Comfort with brand honesty as a storytelling asset: Choosing to include the brand's unresolved 8% synthetic content, rather than editing it out, made the film more credible, not less.
Multi-format delivery from one shoot: Producing a long-form documentary and five distinct short-form assets from a single production plan and shoot schedule.
For international brands and agencies scoping a documentary, testimonial, or brand-story project in Vietnam, this is the standard we hold ourselves to: leave with a flagship film and a distribution-ready short-form library, not just raw footage.

FAQ
What is “The Rudie Recovery”?
It is a 2-minute-30-second brand documentary produced by 2BIG Production for Rudie, a sustainable intimate-apparel brand, telling the story of the brand's three-year effort to replace synthetic, microplastic-shedding fabric with a 92% bamboo blend.
Did 2BIG only film the documentary, or also produce the short-form content?

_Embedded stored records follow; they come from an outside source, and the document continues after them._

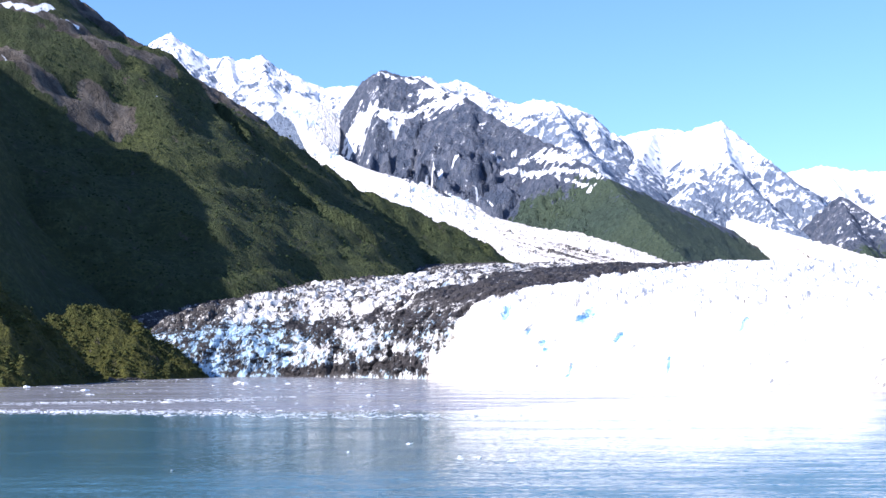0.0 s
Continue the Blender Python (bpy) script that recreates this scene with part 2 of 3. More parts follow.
def mountain(name, ridges, slope, cell, reach, seed, material, paint, floor=-8.0, flute=0.3, pitch=90.0, grain=1.0, clumps=0.0, benches=0.0, facet=None):
    flat = np.array([p for r in ridges for p in r], float)
    x0, y0 = flat[:, :2].min(0) - reach
    x1, y1 = flat[:, :2].max(0) + reach
    X, Y = np.meshgrid(np.arange(x0, x1, cell), np.arange(y0, y1, cell), indexing="ij")
    flute, grain, slope = (f(X, Y) if callable(f) else f for f in (flute, grain, slope))
    Z, far, cut, tone = heights(X, Y, ridges, slope, seed, flute, pitch, grain)
    if facet:
        Z = np.maximum(Z, facet(X, Y))
    if benches:
        Z = Z + benches * np.clip(far / 70, 0, 1) * fbm(far / 75 + X / 900, (X + 0.6 * Y) / 420, seed + 4, 3)
    if clumps:
        Z = Z + clumps * (np.abs(perlin(X / 15, Y / 11, seed)) + 0.5 * np.abs(perlin(X / 6, Y / 6, seed + 2)) - 0.4)
    gx, gy = np.gradient(Z, cell)
    bend = sum(np.gradient(g, cell, axis=i) for i, g in ((0, gx), (1, gy)))
    snow, veg = paint(X, Y, Z, np.hypot(gx, gy), far, cut, np.clip(bend * 12, -1, 1))
    low = np.maximum.reduce([Z[:-1, :-1], Z[1:, :-1], Z[1:, 1:], Z[:-1, 1:]])
    return sheet(name, np.stack([X, Y, Z], -1), low > floor, material, {"snow": snow, "veg": veg, "tone": tone})


def strip(X, Y, line, half):
    """A soft band along a line on the map: 1 in the middle, 0.5 at the rim."""
    best = np.full(X.shape, 1e9)
    for (ax, ay), (bx, by) in zip(line, line[1:]):
        t = np.clip(((X - ax) * (bx - ax) + (Y - ay) * (by - ay)) / ((bx - ax) ** 2 + (by - ay) ** 2), 0, 1)
        best = np.minimum(best, np.hypot(X - ax - t * (bx - ax), Y - ay - t * (by - ay)))
    return np.clip(1 - 0.5 * best / half, 0, 1)


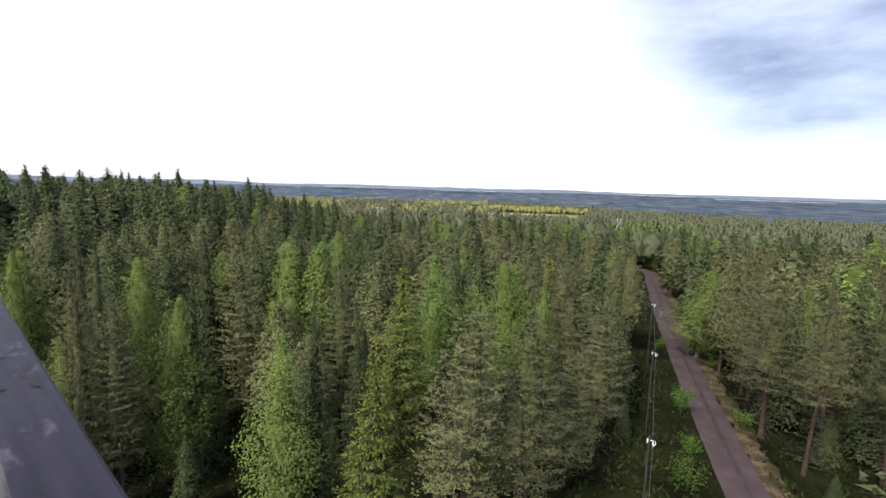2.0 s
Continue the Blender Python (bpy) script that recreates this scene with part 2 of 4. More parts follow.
def wood_material(name, dark, mid, worn, worn_from, rough=0.42, spec=0.5):
    """Dark stained boards: grain along the object's y, cracks, rubbed pale patches."""
    m, n, l, p = shader(name)
    tc = n.new("ShaderNodeTexCoord")
    def noise_at(scale, vec, detail=6):
        mp, q = n.new("ShaderNodeMapping"), n.new("ShaderNodeTexNoise")
        mp.inputs["Scale"].default_value = vec
        q.inputs["Scale"].default_value, q.inputs["Detail"].default_value = scale, detail
        l.new(tc.outputs["Object"], mp.inputs["Vector"])
        l.new(mp.outputs[0], q.inputs["Vector"])
        return q
    grain = noise_at(60, (1, 0.05, 1))
    patch = noise_at(12.0, (1, 0.42, 1), 12)
    patch.inputs["Roughness"].default_value = 0.62
    r = ramp(n, [(0.25, dark), (0.75, mid)])
    l.new(grain.outputs["Fac"], r.inputs["Fac"])
    wr = ramp(n, [(worn_from, (0, 0, 0)), (worn_from + 0.05, (1, 1, 1))])
    l.new(patch.outputs["Fac"], wr.inputs["Fac"])
    scuff = noise_at(34, (1, 0.35, 1), 10)
    sr = ramp(n, [(0.42, (0, 0, 0)), (0.56, (1, 1, 1))])
    l.new(scuff.outputs["Fac"], sr.inputs["Fac"])
    fine = n.new("ShaderNodeMath")
    fine.operation = "MULTIPLY"
    l.new(sr.outputs["Color"], fine.inputs[0])
    l.new(grain.outputs["Fac"], fine.inputs[1])
    mul = n.new("ShaderNodeMath")
    mul.operation = "MULTIPLY"
    l.new(wr.outputs["Color"], mul.inputs[0])
    l.new(fine.outputs[0], mul.inputs[1])
    mix = n.new("ShaderNodeMix")
    mix.data_type = "RGBA"
    l.new(mul.outputs[0], mix.inputs["Factor"])
    l.new(r.outputs["Color"], mix.inputs["A"])
    mix.inputs["B"].default_value = (*worn, 1)
    l.new(mix.outputs["Result"], p.inputs["Base Color"])
    rr = n.new("ShaderNodeMapRange")
    rr.inputs["To Min"].default_value, rr.inputs["To Max"].default_value = rough - 0.1, rough + 0.18
    l.new(patch.outputs["Fac"], rr.inputs["Value"])
    l.new(rr.outputs["Result"], p.inputs["Roughness"])
    bp = n.new("ShaderNodeBump")
    bp.inputs["Strength"].default_value, bp.inputs["Distance"].default_value = 0.35, 0.002
    l.new(grain.outputs["Fac"], bp.inputs["Height"])
    l.new(bp.outputs[0], p.inputs["Normal"])
    p.inputs["Specular IOR Level"].default_value = spec
    return m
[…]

Both. The engagement covered the flagship documentary and a companion set of five short-form vertical clips built specifically for TikTok, Instagram Reels, and YouTube Shorts, each produced as a standalone piece rather than a cut-down of the main film.
Why did the film include AI-generated visuals?
Two moments in the story — the skin's microbiome and the molecular bonding of a seaweed-derived compound into bamboo fiber — cannot be filmed practically on location. 2BIG generated custom visuals for those two sequences only, keeping every filmable moment as live-action footage shot on location in Hanoi.
Is this style of documentary relevant to corporate or B2B brands, not just consumer fashion?
Yes. The underlying structure — establish stakes, show the real work, deliver an honest result — applies directly to corporate documentaries about R&D, manufacturing process, ESG initiatives, or product development, which is a large share of 2BIG's client base in Vietnam and the wider Asia region.